On the heels of a recent string of criticisms of racial and religious profiling by the New York Police Department, a Quinnipiac University poll released last week reported that a majority of New Yorkers approve of the way the police are doing their job. However, only 46 percent approve of the controversial policing tactic stop-and-frisk. The racial breakdown of reactions to this policy is striking: 59 percent of white voters approve, while only 43 percent of Hispanic voters and 27 percent of black voters support stop-and-frisk.
The results of a January 2011 study called “Understanding Stop & Frisk” shed a more nuanced light on minority communities’ reactions to the policy. The Global Strategy Group conducted the study amongst adult residents of the six neighborhoods with the highest frequency of stops, in Brooklyn, East Harlem and Queens. Participants were chosen to include the most highly impacted demographics: African Americans and Latinos. Focus groups included participants who reported they had never been the target of a stop-and-frisk.
The strongest supporters of the policy — African American and Latino seniors — almost universally agreed that it can be a violation of civil rights, yet still supported it. And the most adamant objectors — African American and Latino men — expressed outrage at the policy, yet were not fully committed to ending it altogether. A majority of participants recognized crime as a major problem in their neighborhood, but agreed that stop-and-frisk doesn’t reduce crime or improve quality of life enough to justify its tendency towards racially-based harassment that ruins community relationships with the police.

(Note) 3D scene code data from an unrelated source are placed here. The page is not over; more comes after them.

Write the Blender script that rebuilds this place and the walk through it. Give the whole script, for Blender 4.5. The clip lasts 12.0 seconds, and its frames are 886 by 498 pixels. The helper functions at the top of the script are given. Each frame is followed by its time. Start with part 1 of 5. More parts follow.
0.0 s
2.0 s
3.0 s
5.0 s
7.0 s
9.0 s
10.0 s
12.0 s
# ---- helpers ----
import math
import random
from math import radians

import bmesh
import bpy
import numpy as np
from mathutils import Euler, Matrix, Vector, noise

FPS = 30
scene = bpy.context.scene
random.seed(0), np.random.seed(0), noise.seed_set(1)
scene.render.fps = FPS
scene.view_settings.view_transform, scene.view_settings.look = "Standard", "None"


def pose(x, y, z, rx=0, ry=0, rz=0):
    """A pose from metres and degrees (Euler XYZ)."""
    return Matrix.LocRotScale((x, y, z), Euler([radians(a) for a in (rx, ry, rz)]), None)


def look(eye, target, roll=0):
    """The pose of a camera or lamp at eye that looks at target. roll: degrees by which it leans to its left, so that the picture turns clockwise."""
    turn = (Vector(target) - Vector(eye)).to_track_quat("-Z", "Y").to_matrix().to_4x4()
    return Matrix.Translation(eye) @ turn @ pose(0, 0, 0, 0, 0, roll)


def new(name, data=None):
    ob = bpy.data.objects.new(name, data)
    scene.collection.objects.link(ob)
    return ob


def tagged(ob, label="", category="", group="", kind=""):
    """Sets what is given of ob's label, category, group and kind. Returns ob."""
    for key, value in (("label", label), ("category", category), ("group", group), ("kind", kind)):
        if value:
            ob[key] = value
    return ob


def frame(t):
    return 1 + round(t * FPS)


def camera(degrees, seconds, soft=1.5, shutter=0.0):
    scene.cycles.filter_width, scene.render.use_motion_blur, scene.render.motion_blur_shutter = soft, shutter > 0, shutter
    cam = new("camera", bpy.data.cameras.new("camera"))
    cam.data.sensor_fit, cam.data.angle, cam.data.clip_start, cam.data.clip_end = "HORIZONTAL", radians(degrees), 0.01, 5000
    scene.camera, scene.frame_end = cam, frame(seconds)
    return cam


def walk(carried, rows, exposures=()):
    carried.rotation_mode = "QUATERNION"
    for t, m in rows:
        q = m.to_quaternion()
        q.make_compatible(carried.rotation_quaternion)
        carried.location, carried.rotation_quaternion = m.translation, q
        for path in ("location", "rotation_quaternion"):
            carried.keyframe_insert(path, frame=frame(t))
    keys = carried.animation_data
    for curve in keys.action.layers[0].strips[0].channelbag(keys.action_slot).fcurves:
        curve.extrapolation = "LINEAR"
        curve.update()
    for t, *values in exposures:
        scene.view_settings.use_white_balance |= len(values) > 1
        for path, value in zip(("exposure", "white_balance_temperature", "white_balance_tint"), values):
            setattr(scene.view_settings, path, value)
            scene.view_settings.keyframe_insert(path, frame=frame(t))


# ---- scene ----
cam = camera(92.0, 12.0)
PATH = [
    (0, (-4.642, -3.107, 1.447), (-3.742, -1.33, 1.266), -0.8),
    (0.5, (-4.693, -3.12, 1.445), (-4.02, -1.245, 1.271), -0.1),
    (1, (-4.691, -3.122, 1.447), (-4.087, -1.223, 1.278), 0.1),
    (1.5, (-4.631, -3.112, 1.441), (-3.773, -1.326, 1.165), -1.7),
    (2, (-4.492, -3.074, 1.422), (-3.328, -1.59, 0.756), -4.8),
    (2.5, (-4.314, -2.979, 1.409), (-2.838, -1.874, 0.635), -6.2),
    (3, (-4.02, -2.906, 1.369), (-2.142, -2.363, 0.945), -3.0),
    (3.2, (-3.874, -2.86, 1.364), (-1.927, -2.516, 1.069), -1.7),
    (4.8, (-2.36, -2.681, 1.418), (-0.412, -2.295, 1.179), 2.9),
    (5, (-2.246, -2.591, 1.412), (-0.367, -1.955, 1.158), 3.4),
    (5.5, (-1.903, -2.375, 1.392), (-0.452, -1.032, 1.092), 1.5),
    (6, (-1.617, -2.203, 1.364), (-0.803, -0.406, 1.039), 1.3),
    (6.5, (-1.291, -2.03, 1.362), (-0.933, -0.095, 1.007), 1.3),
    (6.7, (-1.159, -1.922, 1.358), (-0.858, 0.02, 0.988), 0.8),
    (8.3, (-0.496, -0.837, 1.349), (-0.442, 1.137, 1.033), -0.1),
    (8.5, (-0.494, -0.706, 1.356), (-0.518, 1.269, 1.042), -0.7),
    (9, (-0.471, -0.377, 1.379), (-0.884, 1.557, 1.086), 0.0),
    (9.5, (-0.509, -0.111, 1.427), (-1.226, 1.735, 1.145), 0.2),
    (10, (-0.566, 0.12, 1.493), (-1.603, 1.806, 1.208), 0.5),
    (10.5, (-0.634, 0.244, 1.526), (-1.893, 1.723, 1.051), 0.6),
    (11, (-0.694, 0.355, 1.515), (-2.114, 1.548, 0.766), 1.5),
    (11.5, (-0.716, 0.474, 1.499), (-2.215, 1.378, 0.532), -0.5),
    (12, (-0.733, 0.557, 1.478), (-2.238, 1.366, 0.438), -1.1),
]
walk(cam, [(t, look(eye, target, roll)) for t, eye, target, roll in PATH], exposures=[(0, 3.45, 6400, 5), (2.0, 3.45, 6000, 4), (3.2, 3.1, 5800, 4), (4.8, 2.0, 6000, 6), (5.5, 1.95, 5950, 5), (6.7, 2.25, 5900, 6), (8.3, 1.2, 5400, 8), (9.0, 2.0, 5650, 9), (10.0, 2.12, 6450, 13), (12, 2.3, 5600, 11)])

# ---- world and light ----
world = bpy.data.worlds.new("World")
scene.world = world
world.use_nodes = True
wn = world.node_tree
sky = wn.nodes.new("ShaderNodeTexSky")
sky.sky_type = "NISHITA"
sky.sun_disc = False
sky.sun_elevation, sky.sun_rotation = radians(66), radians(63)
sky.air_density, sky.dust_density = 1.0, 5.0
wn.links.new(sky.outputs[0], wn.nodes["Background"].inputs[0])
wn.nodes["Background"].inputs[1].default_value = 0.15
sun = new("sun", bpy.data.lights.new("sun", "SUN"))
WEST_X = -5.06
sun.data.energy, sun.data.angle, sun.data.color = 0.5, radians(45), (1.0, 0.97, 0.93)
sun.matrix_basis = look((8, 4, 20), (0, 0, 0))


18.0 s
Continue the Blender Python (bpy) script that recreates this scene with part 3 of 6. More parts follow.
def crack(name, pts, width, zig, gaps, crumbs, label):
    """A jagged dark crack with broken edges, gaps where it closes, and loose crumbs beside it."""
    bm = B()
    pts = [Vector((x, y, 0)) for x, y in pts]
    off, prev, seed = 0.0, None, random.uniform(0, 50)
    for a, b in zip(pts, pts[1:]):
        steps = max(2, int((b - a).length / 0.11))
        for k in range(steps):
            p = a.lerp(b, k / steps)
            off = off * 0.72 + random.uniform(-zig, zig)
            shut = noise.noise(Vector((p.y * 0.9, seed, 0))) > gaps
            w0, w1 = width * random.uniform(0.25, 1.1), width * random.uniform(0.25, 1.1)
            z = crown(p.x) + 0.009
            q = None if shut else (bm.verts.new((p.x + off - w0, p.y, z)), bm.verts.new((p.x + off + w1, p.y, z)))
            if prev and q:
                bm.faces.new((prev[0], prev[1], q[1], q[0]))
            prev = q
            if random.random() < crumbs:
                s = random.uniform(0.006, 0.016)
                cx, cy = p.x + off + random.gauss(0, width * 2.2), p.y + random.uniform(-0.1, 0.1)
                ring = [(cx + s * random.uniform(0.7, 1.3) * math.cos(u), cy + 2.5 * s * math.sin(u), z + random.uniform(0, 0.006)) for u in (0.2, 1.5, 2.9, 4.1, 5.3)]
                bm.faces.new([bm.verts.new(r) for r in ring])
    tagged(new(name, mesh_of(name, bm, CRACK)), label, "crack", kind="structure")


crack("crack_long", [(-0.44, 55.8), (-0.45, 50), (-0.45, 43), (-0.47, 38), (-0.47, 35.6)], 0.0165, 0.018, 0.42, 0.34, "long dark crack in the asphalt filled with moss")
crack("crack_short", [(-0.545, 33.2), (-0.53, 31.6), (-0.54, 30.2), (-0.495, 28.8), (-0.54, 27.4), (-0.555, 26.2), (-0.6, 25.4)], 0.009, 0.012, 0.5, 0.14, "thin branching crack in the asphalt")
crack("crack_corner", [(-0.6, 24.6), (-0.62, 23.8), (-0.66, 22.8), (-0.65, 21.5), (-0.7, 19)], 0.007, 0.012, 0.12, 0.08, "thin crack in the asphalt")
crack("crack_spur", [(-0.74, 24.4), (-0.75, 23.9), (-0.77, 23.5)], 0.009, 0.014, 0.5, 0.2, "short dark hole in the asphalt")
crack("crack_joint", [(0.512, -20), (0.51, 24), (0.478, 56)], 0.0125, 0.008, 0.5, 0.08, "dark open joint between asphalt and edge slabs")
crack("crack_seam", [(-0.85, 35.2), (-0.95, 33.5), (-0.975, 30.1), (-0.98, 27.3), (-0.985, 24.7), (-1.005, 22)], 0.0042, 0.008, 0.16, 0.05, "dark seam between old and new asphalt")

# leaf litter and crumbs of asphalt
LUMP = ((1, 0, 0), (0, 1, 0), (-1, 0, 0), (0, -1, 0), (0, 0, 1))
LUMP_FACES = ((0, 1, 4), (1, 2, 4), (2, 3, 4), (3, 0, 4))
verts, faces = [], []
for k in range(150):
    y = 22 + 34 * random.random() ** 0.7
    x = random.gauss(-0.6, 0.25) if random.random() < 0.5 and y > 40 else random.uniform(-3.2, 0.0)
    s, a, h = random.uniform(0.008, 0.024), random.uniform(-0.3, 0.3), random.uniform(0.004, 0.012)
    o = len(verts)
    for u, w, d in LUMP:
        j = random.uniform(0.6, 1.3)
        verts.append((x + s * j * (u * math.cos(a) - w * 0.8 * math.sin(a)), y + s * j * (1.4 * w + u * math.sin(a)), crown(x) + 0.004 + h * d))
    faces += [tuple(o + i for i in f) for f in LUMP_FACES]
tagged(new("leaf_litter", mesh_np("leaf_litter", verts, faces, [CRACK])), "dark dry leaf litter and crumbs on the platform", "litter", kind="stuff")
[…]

“There are so many [officers] who have had no experience with our community. Somebody must have told them, ‘You have to be aggressive instead of coming to [these people] in a proper way.’ Some of them come and speak to us like animals,” said one African American woman.
Stop-and-frisk has had an overwhelmingly disparate impact on blacks and Hispanics, who represented 87 percent of those stopped last year. It is unclear what positive effect, if any, the practice has had on improving public safety outcomes. Close to 90 percent of stops in 2011 resulted in no arrest or summons whatsoever. Criminologist Frank Zimring, who has written very favorably about most of the crime-fighting tactics the NYPD has used in the last two decades, finds no evidence to support the use of stop-and-frisk.
“The New York City Police Department is one of the most aggressive police departments we’ve ever seen. And the big question…is, does getting aggressive, does making 600,000 stops add value to these techniques? And the answer is a great big we don’t know.”
The Brennan Center supports efforts to improve police-community relations in ways that allow minority communities to be both safe and free. Non-aggressive community policing, and increased foot patrols with properly trained and supported officers, should be part of coordinated strategies to improve a community’s health. Such programs would achieve the results all New Yorkers seek, and that we all deserve. The NYPD must identify fairer and more intelligent practices than stop-and-frisk, because a growing chorus of politicians, advocates and citizens demands it.